No. 2. The 555-yard par 5 was again set in the middle of three consecutive easy holes to start the round and get the scoring started. It did just that Sunday, yielding the only four eagles on the course in addition to 37 birdies and 34 pars (vs. two bogeys and one double-bogey). It played to a 4.474 average during the final round and a 4.594 for the week.

Badger trackers

How golfers with Wisconsin ties fared:

  • Jerry Kelly, Madison: 65-70-66 (P1)

  • Steve Stricker, Madison: 67-67-67 (T2)

  • Dan Forsman, Rhinelander: 73-68-75 (T58)

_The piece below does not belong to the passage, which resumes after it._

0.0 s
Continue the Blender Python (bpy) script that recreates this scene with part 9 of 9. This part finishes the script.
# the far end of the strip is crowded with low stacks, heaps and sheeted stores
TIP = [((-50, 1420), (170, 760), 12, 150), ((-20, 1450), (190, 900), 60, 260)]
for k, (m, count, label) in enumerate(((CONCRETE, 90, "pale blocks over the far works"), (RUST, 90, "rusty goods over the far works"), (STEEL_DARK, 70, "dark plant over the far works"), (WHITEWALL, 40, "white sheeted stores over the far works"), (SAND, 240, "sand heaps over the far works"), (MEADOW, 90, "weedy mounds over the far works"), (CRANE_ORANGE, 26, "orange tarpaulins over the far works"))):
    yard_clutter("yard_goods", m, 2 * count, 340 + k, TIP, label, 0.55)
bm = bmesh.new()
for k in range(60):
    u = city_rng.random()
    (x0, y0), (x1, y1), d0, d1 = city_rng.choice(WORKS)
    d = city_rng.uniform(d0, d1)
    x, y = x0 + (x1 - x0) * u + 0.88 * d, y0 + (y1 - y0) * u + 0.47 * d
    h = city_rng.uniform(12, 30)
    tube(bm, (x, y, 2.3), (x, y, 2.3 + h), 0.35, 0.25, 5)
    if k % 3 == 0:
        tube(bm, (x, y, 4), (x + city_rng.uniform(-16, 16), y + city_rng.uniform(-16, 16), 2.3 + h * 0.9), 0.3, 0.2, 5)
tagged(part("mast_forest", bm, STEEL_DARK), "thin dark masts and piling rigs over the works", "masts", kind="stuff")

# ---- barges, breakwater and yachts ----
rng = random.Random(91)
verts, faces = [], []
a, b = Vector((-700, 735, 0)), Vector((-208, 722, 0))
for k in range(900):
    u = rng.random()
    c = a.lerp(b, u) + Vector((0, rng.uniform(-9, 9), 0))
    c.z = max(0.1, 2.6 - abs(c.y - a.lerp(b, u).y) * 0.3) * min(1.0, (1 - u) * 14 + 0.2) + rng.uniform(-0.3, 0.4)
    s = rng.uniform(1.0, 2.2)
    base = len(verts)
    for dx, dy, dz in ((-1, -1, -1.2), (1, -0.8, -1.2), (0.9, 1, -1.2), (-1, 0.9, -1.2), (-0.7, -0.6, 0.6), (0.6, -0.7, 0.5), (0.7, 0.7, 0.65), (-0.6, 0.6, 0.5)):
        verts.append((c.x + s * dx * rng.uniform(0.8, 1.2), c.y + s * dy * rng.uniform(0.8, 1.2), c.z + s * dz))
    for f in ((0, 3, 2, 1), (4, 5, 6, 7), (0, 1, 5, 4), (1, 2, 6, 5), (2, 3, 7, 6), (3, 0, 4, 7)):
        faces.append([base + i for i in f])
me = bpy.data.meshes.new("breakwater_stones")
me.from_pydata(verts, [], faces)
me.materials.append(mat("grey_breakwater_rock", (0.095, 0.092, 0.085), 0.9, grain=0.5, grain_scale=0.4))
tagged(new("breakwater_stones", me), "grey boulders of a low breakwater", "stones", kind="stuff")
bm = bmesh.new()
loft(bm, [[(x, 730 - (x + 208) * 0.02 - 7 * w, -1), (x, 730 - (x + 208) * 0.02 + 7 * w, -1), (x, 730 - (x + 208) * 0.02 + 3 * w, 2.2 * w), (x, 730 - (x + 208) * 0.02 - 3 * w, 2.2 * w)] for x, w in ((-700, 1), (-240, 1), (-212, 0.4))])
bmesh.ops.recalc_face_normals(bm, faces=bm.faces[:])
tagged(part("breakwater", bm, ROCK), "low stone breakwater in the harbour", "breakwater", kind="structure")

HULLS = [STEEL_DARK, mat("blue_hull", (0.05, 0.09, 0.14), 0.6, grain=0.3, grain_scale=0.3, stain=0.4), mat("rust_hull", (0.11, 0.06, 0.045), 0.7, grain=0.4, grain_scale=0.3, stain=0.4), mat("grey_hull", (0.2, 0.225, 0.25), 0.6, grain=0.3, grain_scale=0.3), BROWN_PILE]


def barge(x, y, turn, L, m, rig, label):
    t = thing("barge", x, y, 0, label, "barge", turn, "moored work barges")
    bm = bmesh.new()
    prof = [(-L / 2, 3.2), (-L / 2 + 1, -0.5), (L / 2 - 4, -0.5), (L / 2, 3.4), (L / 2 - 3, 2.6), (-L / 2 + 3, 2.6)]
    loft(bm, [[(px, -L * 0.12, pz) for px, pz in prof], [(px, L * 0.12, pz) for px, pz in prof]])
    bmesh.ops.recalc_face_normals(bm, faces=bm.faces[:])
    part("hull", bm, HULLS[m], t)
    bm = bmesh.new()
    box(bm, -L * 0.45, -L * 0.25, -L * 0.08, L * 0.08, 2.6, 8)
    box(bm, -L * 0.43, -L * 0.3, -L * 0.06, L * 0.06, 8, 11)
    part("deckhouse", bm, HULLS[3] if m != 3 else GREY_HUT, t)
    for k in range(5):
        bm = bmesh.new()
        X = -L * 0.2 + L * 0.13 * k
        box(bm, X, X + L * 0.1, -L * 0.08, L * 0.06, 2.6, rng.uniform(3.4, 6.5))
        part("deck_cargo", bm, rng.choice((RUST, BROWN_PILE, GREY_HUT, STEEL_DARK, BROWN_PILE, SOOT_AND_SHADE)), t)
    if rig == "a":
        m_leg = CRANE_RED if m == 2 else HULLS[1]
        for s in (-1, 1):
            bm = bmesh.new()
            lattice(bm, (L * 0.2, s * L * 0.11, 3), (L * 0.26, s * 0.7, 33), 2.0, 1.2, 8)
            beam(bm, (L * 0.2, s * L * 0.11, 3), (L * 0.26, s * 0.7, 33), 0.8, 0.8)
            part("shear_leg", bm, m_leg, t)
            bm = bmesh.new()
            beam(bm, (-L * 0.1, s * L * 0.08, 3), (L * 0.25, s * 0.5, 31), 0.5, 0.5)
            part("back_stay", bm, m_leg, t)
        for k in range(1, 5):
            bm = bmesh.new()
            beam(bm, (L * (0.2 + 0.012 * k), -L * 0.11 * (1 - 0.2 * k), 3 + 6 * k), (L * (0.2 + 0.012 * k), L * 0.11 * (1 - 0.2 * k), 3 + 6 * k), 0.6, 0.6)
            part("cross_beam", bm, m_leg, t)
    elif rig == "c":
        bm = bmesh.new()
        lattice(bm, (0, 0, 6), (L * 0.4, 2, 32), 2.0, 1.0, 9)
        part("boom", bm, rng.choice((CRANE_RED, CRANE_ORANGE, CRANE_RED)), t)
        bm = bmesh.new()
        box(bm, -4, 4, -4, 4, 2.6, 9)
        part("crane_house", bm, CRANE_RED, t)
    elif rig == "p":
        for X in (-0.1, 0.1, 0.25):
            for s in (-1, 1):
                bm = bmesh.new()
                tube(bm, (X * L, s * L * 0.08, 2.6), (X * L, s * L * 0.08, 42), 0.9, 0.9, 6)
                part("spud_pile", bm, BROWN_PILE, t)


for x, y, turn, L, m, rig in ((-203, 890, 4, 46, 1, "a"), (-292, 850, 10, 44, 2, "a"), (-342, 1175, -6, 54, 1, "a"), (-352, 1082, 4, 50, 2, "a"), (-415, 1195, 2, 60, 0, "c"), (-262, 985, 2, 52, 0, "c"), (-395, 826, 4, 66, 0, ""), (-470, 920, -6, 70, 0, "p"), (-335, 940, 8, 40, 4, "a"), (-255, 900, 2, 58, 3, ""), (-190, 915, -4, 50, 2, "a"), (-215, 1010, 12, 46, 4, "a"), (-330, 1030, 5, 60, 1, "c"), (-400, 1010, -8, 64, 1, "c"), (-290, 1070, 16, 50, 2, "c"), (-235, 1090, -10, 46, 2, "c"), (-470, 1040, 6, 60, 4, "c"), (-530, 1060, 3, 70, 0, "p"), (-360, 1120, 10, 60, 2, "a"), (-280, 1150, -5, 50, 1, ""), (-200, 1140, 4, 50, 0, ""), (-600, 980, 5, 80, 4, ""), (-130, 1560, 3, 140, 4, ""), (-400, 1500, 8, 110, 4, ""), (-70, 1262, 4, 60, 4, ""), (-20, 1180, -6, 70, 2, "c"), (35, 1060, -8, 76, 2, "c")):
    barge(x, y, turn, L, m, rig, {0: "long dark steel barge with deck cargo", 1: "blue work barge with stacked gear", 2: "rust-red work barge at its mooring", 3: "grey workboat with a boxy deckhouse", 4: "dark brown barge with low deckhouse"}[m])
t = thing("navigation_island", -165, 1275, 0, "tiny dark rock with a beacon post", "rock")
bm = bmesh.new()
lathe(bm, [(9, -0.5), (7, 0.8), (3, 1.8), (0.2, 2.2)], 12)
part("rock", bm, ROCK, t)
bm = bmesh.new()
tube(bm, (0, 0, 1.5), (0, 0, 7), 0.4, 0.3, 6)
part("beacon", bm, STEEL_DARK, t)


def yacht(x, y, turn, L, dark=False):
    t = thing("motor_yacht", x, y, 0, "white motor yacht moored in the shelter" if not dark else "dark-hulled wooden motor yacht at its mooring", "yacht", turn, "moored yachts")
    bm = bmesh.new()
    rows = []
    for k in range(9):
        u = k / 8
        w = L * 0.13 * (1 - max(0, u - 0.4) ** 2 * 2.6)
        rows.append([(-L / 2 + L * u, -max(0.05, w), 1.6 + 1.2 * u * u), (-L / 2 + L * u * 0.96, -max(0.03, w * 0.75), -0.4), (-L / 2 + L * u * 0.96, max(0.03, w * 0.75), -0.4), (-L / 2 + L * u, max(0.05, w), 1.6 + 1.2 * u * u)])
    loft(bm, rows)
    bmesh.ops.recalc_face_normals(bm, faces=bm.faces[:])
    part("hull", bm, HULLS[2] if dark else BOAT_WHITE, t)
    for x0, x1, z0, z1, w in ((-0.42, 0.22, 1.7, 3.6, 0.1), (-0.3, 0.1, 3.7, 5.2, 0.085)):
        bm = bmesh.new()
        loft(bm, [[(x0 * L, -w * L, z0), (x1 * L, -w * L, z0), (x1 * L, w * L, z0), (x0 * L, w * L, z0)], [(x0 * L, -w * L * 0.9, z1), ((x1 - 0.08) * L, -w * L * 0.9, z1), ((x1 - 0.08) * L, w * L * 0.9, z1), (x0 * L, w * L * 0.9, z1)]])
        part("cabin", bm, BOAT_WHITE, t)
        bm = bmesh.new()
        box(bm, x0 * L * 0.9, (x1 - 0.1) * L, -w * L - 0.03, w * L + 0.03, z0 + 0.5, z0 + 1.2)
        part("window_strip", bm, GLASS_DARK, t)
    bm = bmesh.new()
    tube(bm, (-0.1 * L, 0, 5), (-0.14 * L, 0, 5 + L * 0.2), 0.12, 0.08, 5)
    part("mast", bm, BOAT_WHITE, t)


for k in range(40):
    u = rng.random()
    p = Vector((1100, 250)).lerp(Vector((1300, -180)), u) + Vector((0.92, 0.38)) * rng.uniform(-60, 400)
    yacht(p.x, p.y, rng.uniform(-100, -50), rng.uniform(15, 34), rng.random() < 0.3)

  • Skip Kendall, Fox Point: 75-74-71 (71st)

You should know

Eric Meller. Jerry Kelly's caddie for the past 13 years, the Fayetteville, N.C., native knows just how to manage his oft-fiery player and had to do it again Sunday. We caught up with Meller to find out how he and Kelly navigated the tension before and during the playoff at the AmFam Championship.

By the numbers

2: Both the number Jerry Kelly reached on the Charles Schwab Cup standings by virtue of his victory and the number of Wisconsin golfers in the top 10. Kelly's $360,000 payday moves him over the $1 million mark at $1,013,473 -- still well behind No. 1 Scott McCarron ($1,787,761). Fellow Madison golfer Steve Stricker joined the fray at No. 10 with $702,327.

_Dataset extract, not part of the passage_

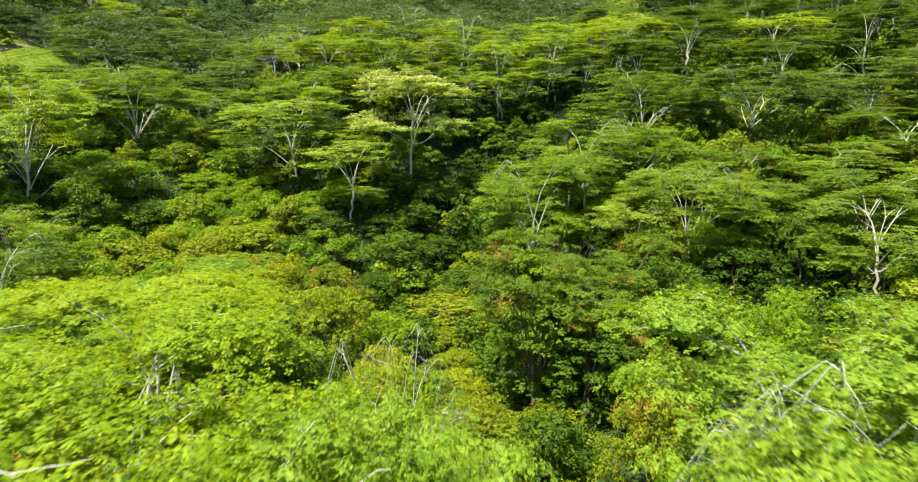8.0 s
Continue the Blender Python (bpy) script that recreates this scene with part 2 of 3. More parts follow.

3: The number of Monday qualifiers to finish among the top 30 in the 78-player field. Omar Uresti, who closed 66-69, led the way in 22nd place at 7-under 209 while Gary Hallberg (6-under 210) tied for 26th and Dan Olsen (5-under 211) tied for 30th.

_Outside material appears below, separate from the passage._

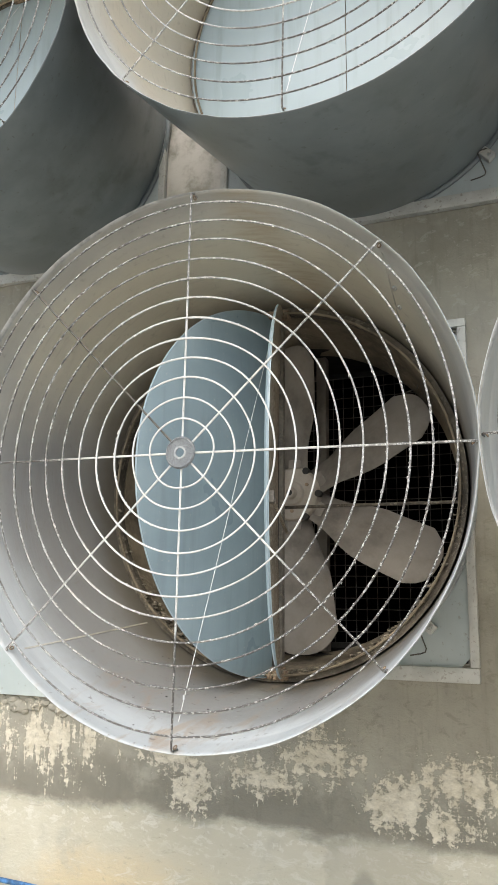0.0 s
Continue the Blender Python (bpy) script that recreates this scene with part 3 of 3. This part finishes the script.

4: The number of come-from-behind winners at the AmFam Championship now that Kelly, who was tied for fifth two shots off the pace, rallied to become the first Wisconsin-born winner of the event. In 2018, Scott McCarron was tied for sixth, two shots back before winning by one over Kelly while Fred Couples and Kirk Triplett each rallied from three shots behind the final day to win in 2017 and 2016, respectively.